Am 25.Dezember 1928 verstarb Mathilde Wrede. Kurz vor dem Fest sagte sie zu einer Freundin mit großer Bestimmtheit: „Ich fühle, dass ich den Christustag in den ewigen Welten feiern werde.“ Dann schaut sie mit ernstem Blick in die  Ferne und fügt hinzu: „Man kann sich gar nicht vorstellen, wie es an der Grenze des Lebens ist, bis man selbst davor steht. So wunderbar und so gewaltig ist es. Und siehst du, ich habe auch so merkwürdige Augen bekommen. Ich sehe von der anderen Seite her wunderbares Licht entgegen strahlen, und ich schaue weite, weite Gefilde – weite Gefilde und viel Licht. Nur Licht!“ Die neben ihr sitzende Freundin fragt: „Kommt das Licht näher?“- Mathilde Wrede lächelt ihr strahlendes Lächeln und antwortet: „Nein, denn es ist ja da!“ Und voll Freude fährt sie fort: „Heute Nacht gehe ich über die Grenze... O, wie  freue ich mich, dass ich ewig leben werde - ich, die alte Mathilde Wrede, lebe in Ewigkeit.“ - Als die Freundin am nächsten Morgen, dem Weihnachtsmorgen, an ihr Lager trat, war Mathilde entschlafen.

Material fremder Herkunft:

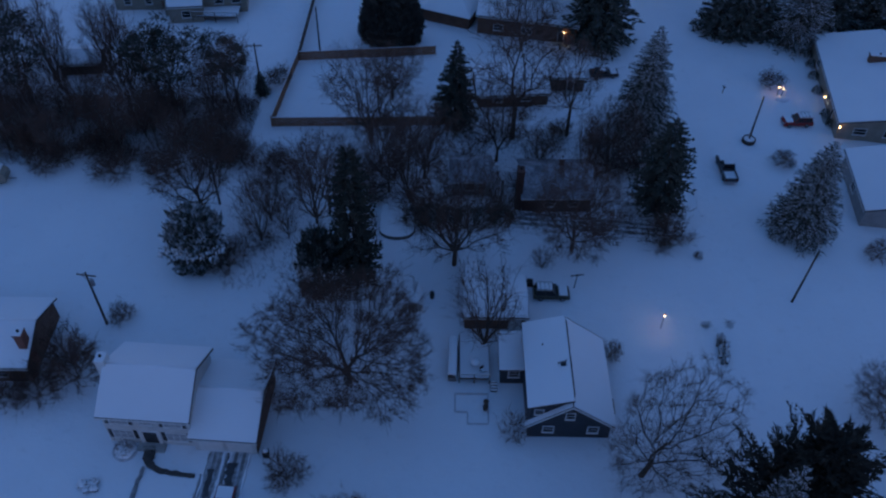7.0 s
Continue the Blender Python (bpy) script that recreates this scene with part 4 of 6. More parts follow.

In der Christnacht, der stillen Heilige Nacht, war sie über die große Grenze ins Licht gegangen, wie sie es vorausgeahnt hatte.

Vom Licht hatte auch Simeon gesprochen, als er in seinem Gebet vom Heiland sagte, dass er ein Licht sei, zu erleuchten die Heiden (Luk 2,32).